Kierkegaard also wrote of the religious life as a third and possibly higher stage after the aesthetic and ethical, in his later writings Fear and Trembling (1843) and Stages on Life’s Way (1845). It is not necessarily the case that these three spheres represent an evolution towards higher functioning, running from aesthetic to ethical to religious:

Kierkegaard often reads as if the existence-spheres operate in a hierarchy, with the aesthetic as “lowest” and Religiousness B as “highest”. However, this is arguably too simple: even if Kierkegaard does see the movement from the aesthetic and the ethical to the religious as progress, it would be a mistake to think of this in a purely linear way.
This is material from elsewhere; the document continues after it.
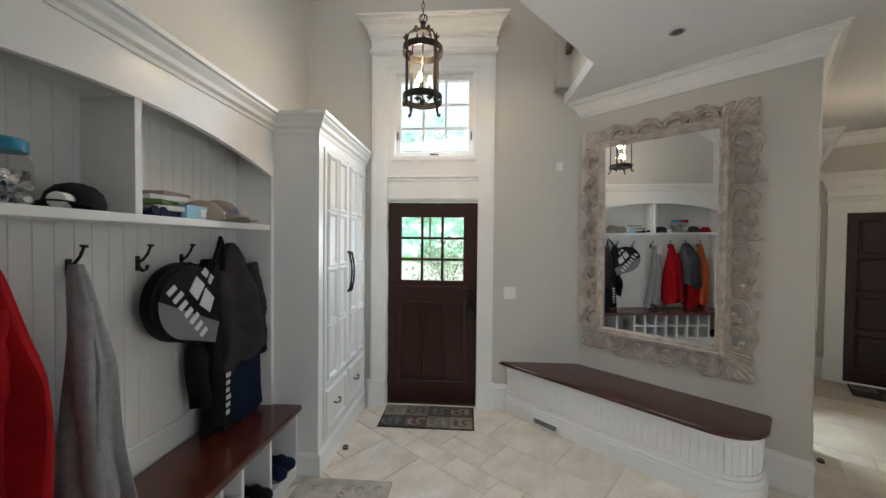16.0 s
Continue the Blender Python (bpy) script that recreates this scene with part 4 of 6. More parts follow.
mxc = (MX0 + MX1) / 2
for z, turn in ((MZ0 + 0.118, 90), (MZ1 - 0.118, -90)):
    for i, dx in enumerate((-0.325, -0.11, 0.11, 0.325)):
        carve("scroll", SCROLL, mxc + dx, z, turn, (i in (1, 2)), 1.0 if i in (0, 3) else 0.92)
    for dx, t in ((-0.215, 0), (0.0, 90), (0.215, 180)):
        carve("leaf_spray", LEAFCARVE, mxc + dx, z - (0.07 if turn < 0 else -0.07), t if turn > 0 else -t, False, 0.62)
for x, right in ((MX0 + 0.118, False), (MX1 - 0.118, True)):
    for i in range(8):
        carve("scroll", SCROLL, x, 0.985 + 0.2085 * i, 0 if right else 180, bool(i % 2), 1.0 if i in (0, 7) else (0.86, 0.94)[i % 2])
    for i in range(7):
        carve("leaf_spray", LEAFCARVE, x + (0.05 if right else -0.05) * (1 if i % 2 else -1), 1.09 + 0.2085 * i, (90, 270)[i % 2], False, 0.6)
for x, z, t in ((MX0 + 0.235, MZ0 + 0.235, 180), (MX1 - 0.235, MZ0 + 0.235, 90), (MX1 - 0.235, MZ1 - 0.235, 0), (MX0 + 0.235, MZ1 - 0.235, 270)):
    carve("corner_leaf", CORNER, x, z, t)

# ---------- entry: bench under the mirror ----------
bench = thing("entry_bench", pose(-6.55, -2.25, 0), "white beadboard bench with a mahogany seat under the mirror", "bench")
OFF = Matrix.Translation((6.55, 2.25, 0))
ARC = [(-6.19 + 0.24 * math.cos(math.radians(a)), -1.08 + 0.24 * math.sin(math.radians(a))) for a in range(-6, 85, 10)]
BPATH = [(-6.115, -2.76)] + ARC + [(-6.42, -0.83)]
bm = bm_new()
prism(bm, [(-6.56, -2.22)] + BPATH, 0.0, 0.45, OFF)
part("body", bm, TRIM, bench)
bm = bm_new()
sweep(bm, BPATH, [(0, 0.0), (0.032, 0.0), (0.032, 0.115), (0.026, 0.12), (0.03, 0.135), (0.02, 0.15), (0.016, 0.165), (0, 0.17)], OFF)
sweep(bm, BPATH, [(0, 0.17), (0.012, 0.17), (0.012, 0.20), (0, 0.20)], OFF)
sweep(bm, BPATH, [(0, 0.40), (0.012, 0.40), (0.012, 0.449), (0, 0.449)], OFF)
part("base_moulding", bm, TRIM, bench)
run, last = [], None
for a, b in zip(BPATH, BPATH[1:]):
    a, b = Vector(a), Vector(b)
    length = (b - a).length
    count = max(1, round(length / 0.05))
    for i in range(count):
        run.append((a + (b - a) * (i + 0.5) / count, b - a, length / count))
for p, d, step_l in run[2:]:
    bm = bm_new()
    box(bm, -step_l / 2 + 0.002, -0.006, 0.20, step_l / 2 - 0.002, 0.0, 0.40, OFF @ Matrix.Translation((p.x, p.y, 0)) @ pose(0, 0, 0, 0, 0, math.degrees(math.atan2(d.y, d.x))), 0.002, 1)
    part("bead_board", bm, TRIM, bench)
bm = bm_new()
SARC = [(-6.17 + 0.27 * math.cos(math.radians(a)), -1.08 + 0.28 * math.sin(math.radians(a))) for a in range(-6, 85, 9)]
seat_poly = [(-6.565, -2.235), (-6.085, -2.835)] + SARC + [(-6.42, -0.79)]
prism(bm, seat_poly, 0.452, 0.488, OFF)
bmesh.ops.bevel(bm, geom=[e for e in bm.edges if abs(e.verts[0].co.z - e.verts[1].co.z) < 1e-5], offset=0.010, segments=3, affect="EDGES")
part("seat", bm, SEATWOOD, bench, "polished dark mahogany seat board")
register = thing("floor_register", pose(-6.034, -2.30, 0.0, 0, 0, 84), "white vent register with a pierced black grille", "vent")
bm = bm_new()
box(bm, -0.15, -0.012, 0.012, 0.15, 0.0, 0.085, bevel=0.004)
part("plate", bm, TRIM, register)
bm = bm_new()
box(bm, -0.115, -0.0145, 0.028, 0.115, -0.0125, 0.07)
part("grille", bm, BLACK, register)
bm = bm_new()
for i in range(14):
    x = -0.11 + 0.0165 * i
    tube(bm, [(x, -0.016, 0.03), (x + 0.008, -0.016, 0.045), (x, -0.016, 0.056), (x + 0.008, -0.016, 0.068)], 0.0016, 5)
part("tracery", bm, TRIM, register)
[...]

There are ways in which an ethical character such as Judge William may be inferior to an aesthete such as “A”, and insights to be found in the aesthetes that are not repudiated or surpassed by what might be described as a “higher” pseudonym.
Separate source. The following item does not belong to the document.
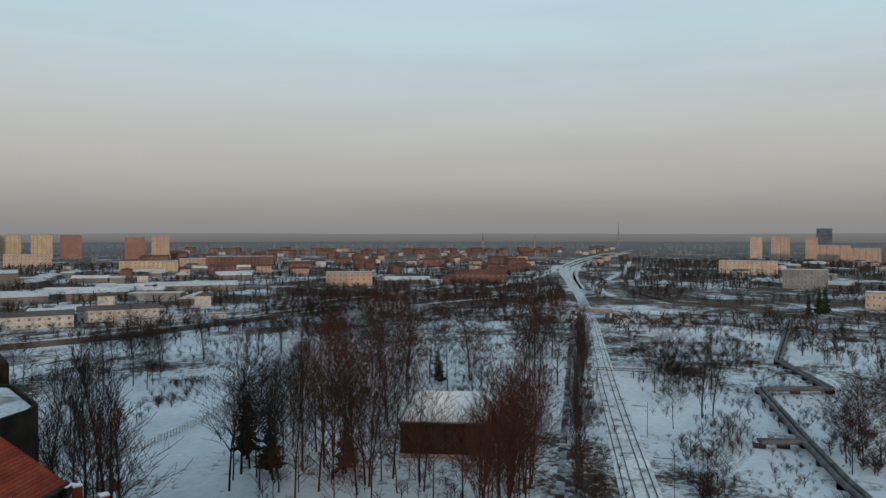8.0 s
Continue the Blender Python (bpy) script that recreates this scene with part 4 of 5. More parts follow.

Nevertheless, I can imagine that such a simplification could be a helpful way of thinking about modes of life:

  • In the aesthetic, you seek to curate your own personal brand as well as your aesthetic experience of life through social media, consumerism, and a constant search for what’s interesting and novel
  • In the ethical, you ground yourself via commitments and morality, doing what you “should” do, almost a return to Han’s obedience society
  • In the religious (and not necessarily the religious as Christianity), you move to a life of spirituality, hope, and love. Kierkegaard expresses the importance of faith in this stage. I don’t know where that fits into my own emerging philosophical framework, but maybe in another Tuesday Book Club, or maybe in Thursday Thinkers this week I’ll dig into that.

To me this sounds almost like a Hegelian dialectic — you start with the aesthetic as your thesis, then you contrast it via the ethical as the antithesis, and finally in the religious life you find its synthesis (or more accurately, Aufhebung — sublation).